WORK INSTRUCTIONS — Among the entries below, which lines run from the line with "Write the bpy" through the line with "scene.render.fps = FPS"? Retype those, both ends included, exactly and without pictures.

LISTED RECORDS —
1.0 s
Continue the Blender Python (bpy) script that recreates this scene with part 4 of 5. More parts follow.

* * *

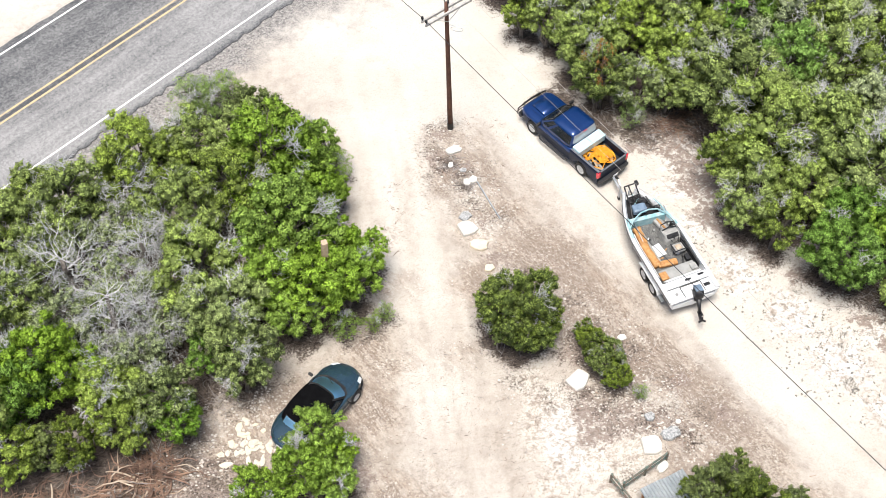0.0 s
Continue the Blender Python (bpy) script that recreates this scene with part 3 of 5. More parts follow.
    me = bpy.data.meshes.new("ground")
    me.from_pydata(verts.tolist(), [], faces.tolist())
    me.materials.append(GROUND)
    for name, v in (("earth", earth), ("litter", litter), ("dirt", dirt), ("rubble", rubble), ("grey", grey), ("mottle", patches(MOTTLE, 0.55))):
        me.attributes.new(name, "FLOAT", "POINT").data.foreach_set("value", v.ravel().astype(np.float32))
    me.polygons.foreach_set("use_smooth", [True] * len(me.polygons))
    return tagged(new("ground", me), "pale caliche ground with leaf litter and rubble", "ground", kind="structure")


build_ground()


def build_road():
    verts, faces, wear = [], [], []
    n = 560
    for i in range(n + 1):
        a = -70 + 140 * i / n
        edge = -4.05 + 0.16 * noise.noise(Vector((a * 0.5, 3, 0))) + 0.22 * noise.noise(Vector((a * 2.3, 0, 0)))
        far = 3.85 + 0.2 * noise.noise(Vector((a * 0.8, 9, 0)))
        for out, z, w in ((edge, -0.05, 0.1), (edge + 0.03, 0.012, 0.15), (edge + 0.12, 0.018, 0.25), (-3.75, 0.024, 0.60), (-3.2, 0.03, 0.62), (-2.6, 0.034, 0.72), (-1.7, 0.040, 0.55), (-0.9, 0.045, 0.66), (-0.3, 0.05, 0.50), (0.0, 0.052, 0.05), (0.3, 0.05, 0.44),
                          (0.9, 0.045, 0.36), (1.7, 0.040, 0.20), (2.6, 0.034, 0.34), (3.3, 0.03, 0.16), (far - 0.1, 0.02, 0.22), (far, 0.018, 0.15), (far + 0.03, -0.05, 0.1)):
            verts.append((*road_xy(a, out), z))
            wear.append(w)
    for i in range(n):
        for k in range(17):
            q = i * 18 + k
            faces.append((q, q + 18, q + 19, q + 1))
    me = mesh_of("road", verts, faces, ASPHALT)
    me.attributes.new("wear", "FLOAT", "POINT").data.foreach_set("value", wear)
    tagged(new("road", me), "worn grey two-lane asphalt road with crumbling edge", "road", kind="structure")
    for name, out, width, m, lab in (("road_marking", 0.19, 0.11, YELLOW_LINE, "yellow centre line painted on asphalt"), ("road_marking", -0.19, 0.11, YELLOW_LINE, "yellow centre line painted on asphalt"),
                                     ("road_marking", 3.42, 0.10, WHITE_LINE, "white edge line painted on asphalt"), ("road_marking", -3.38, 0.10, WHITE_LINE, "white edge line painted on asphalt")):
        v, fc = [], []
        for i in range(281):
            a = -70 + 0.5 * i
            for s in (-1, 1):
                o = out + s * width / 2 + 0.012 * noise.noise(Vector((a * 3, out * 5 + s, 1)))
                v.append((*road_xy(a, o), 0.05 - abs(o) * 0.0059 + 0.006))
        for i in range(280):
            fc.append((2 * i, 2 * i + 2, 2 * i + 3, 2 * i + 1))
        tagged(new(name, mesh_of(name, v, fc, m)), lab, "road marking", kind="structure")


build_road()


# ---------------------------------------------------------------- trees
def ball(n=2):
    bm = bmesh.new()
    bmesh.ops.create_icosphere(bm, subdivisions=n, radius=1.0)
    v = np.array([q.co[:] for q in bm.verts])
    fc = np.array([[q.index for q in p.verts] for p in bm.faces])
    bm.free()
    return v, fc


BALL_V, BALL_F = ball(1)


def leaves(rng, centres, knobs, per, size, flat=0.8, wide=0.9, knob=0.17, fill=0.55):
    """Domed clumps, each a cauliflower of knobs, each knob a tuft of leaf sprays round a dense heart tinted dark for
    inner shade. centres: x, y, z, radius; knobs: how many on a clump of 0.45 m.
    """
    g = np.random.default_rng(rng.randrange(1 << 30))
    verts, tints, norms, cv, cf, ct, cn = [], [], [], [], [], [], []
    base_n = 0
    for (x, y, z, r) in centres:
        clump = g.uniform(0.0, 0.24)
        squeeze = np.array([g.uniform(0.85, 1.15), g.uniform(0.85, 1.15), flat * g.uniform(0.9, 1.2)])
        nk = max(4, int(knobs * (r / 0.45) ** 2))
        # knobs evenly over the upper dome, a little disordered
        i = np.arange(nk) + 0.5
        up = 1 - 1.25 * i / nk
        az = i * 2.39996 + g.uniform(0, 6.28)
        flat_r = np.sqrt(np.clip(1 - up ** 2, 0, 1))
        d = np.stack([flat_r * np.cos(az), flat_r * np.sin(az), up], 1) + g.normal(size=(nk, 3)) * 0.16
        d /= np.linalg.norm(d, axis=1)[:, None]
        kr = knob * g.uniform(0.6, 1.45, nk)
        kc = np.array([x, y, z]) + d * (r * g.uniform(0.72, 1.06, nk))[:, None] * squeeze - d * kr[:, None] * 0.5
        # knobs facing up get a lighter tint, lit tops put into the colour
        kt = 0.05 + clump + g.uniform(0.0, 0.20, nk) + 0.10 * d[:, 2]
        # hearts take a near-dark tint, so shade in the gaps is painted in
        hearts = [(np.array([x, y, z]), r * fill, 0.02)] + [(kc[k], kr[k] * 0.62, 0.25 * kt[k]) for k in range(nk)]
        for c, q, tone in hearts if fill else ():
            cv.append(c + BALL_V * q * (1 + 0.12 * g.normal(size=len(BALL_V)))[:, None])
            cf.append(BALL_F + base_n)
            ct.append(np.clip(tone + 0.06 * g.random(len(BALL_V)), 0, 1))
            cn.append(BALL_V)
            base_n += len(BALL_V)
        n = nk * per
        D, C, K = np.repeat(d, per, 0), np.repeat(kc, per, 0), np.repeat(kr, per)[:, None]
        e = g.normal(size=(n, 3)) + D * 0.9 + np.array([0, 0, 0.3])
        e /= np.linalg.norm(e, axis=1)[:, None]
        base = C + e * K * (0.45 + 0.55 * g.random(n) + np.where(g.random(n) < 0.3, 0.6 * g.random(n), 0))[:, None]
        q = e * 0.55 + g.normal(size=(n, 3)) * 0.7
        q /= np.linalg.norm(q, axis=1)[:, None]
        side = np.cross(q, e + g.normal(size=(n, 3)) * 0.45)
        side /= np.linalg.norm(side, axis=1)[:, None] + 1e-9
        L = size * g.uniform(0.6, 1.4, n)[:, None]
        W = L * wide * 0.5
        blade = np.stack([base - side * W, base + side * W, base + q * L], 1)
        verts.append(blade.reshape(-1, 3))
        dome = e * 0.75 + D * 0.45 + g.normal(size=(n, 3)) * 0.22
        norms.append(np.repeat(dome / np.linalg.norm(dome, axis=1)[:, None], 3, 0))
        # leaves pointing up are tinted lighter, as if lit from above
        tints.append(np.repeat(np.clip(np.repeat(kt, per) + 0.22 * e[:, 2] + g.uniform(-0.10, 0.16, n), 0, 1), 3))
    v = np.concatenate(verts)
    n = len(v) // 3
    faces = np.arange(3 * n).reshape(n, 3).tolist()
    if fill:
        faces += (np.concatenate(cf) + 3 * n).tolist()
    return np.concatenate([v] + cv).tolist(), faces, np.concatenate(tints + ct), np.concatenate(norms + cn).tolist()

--

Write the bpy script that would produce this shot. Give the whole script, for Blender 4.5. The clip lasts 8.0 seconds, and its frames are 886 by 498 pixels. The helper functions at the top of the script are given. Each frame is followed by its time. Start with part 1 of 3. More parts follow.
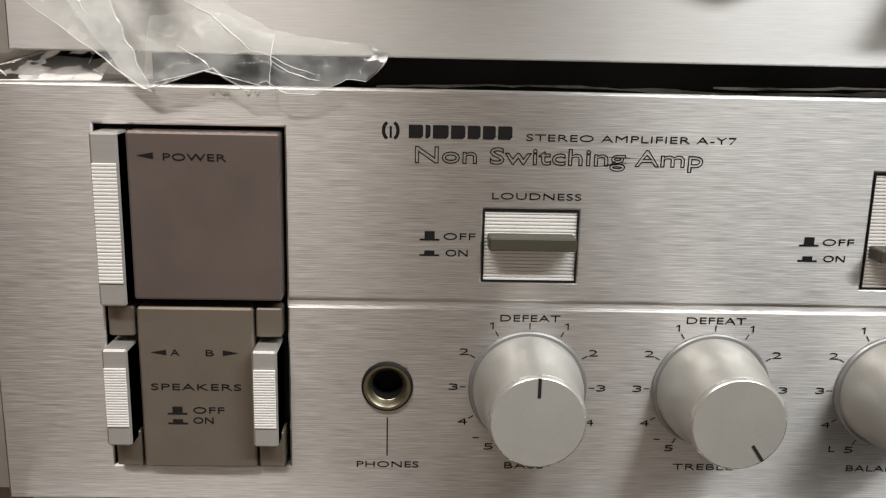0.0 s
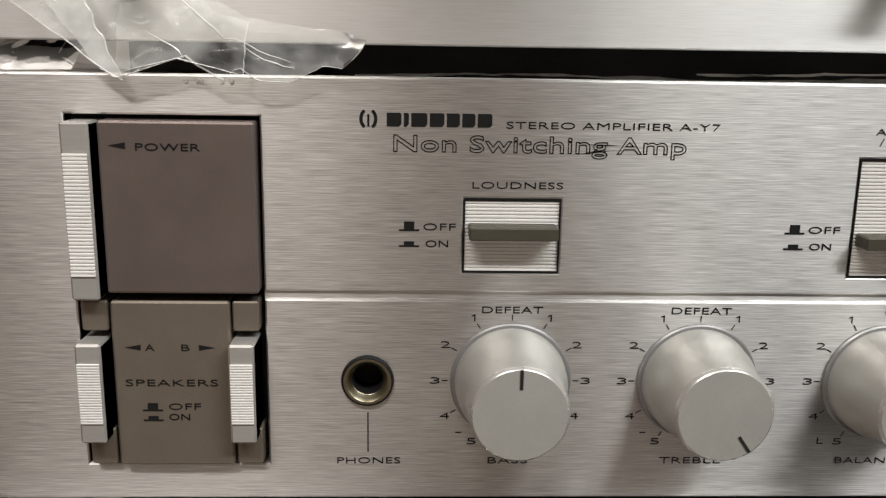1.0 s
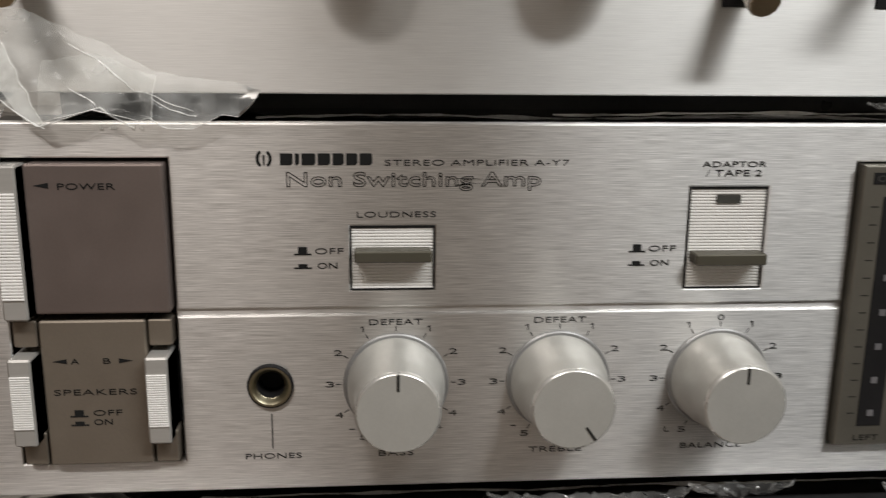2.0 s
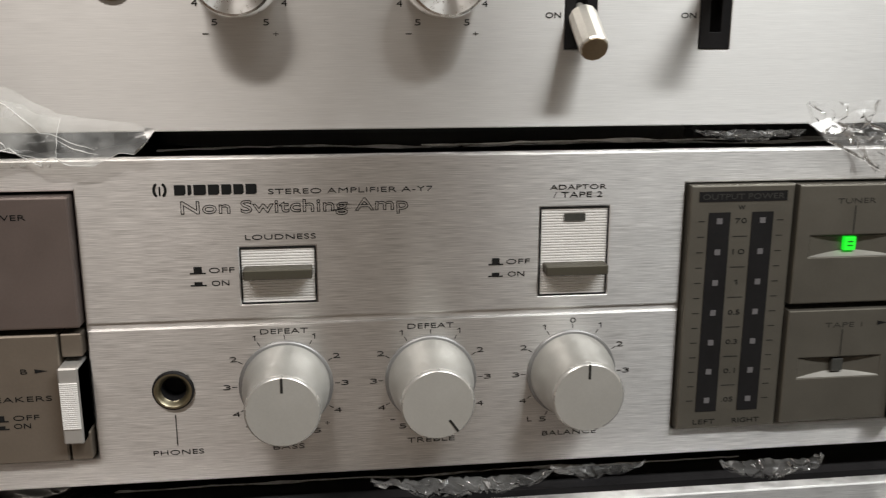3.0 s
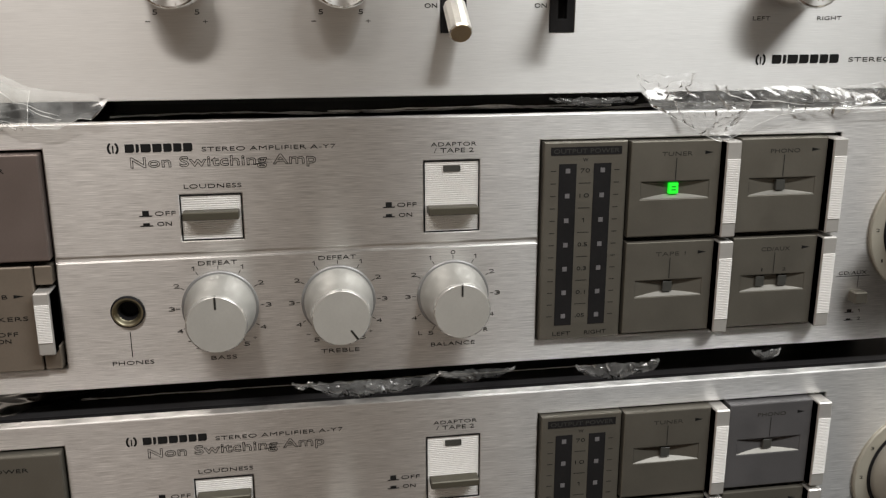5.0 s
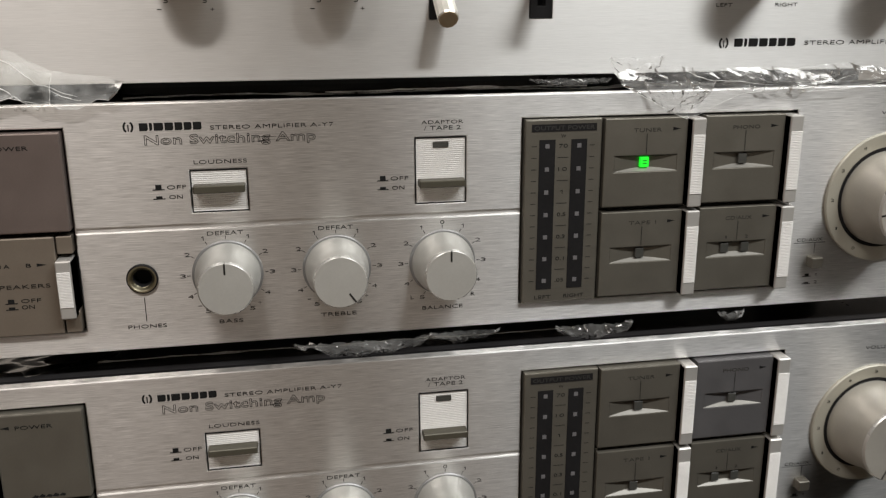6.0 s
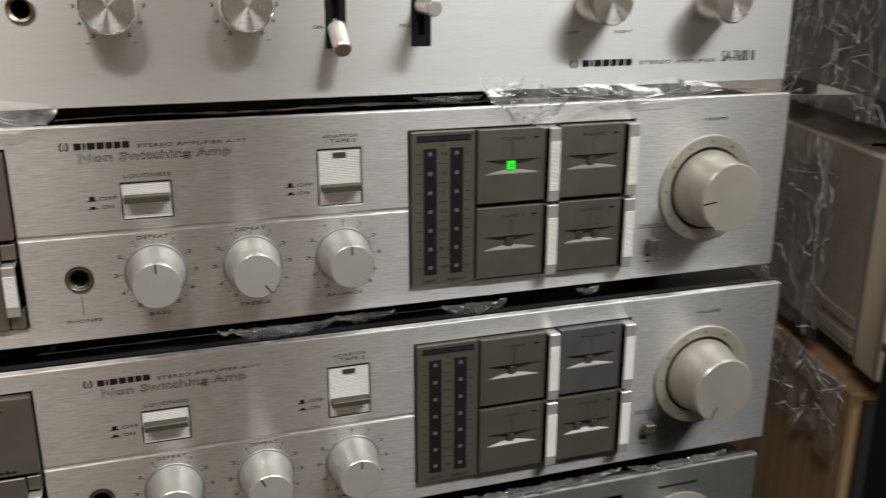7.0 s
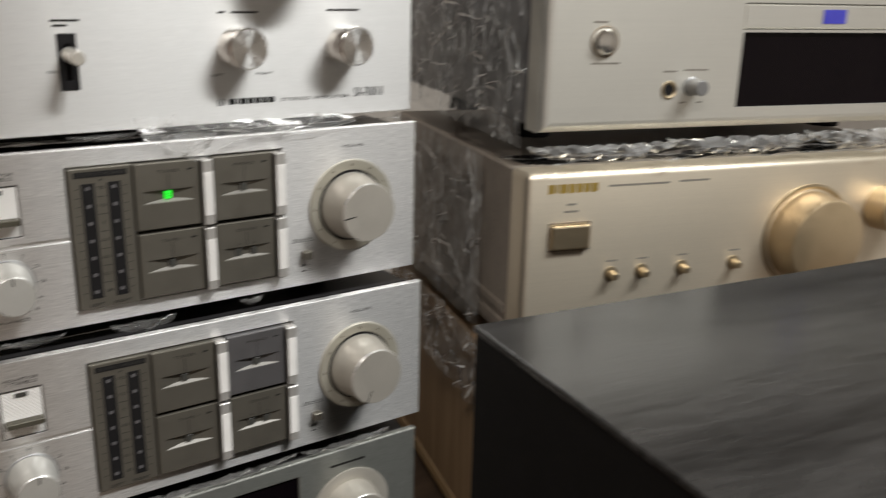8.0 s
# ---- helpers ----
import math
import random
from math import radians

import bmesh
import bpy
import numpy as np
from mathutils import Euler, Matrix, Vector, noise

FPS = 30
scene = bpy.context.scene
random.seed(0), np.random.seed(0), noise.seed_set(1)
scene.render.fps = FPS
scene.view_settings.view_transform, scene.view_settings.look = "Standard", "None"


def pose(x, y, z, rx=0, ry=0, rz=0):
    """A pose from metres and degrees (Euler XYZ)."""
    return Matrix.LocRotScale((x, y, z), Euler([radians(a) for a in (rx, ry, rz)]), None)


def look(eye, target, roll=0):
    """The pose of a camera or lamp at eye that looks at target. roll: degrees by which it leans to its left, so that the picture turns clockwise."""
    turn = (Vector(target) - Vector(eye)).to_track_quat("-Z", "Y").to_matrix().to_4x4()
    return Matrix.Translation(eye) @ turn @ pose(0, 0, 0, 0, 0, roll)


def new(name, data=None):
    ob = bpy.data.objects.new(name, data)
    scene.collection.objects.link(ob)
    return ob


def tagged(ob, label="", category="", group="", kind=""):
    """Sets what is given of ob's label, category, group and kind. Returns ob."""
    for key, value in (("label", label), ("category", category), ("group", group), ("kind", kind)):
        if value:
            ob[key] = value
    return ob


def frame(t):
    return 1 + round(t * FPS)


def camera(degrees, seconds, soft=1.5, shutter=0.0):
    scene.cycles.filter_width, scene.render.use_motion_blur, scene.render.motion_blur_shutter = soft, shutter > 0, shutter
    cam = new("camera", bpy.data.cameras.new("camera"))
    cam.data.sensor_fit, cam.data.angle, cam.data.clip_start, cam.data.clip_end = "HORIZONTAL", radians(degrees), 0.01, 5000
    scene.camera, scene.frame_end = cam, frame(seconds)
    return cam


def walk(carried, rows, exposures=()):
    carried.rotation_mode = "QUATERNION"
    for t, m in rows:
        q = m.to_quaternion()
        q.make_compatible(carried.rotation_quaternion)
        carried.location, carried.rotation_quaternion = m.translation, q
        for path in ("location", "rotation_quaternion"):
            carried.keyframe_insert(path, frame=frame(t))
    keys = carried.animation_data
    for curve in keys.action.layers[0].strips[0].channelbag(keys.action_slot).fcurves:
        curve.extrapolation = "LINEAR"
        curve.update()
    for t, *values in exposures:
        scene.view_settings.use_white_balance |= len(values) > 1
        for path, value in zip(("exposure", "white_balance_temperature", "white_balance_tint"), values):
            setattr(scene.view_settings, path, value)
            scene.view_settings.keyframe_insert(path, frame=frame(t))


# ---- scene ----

COMPLETED TASK —
Write the bpy script that would produce this shot. Give the whole script, for Blender 4.5. The clip lasts 8.0 seconds, and its frames are 886 by 498 pixels. The helper functions at the top of the script are given. Each frame is followed by its time. Start with part 1 of 3. More parts follow.
0.0 s
1.0 s
2.0 s
3.0 s
5.0 s
6.0 s
7.0 s
8.0 s
# ---- helpers ----
import math
import random
from math import radians

import bmesh
import bpy
import numpy as np
from mathutils import Euler, Matrix, Vector, noise

FPS = 30
scene = bpy.context.scene
random.seed(0), np.random.seed(0), noise.seed_set(1)
scene.render.fps = FPS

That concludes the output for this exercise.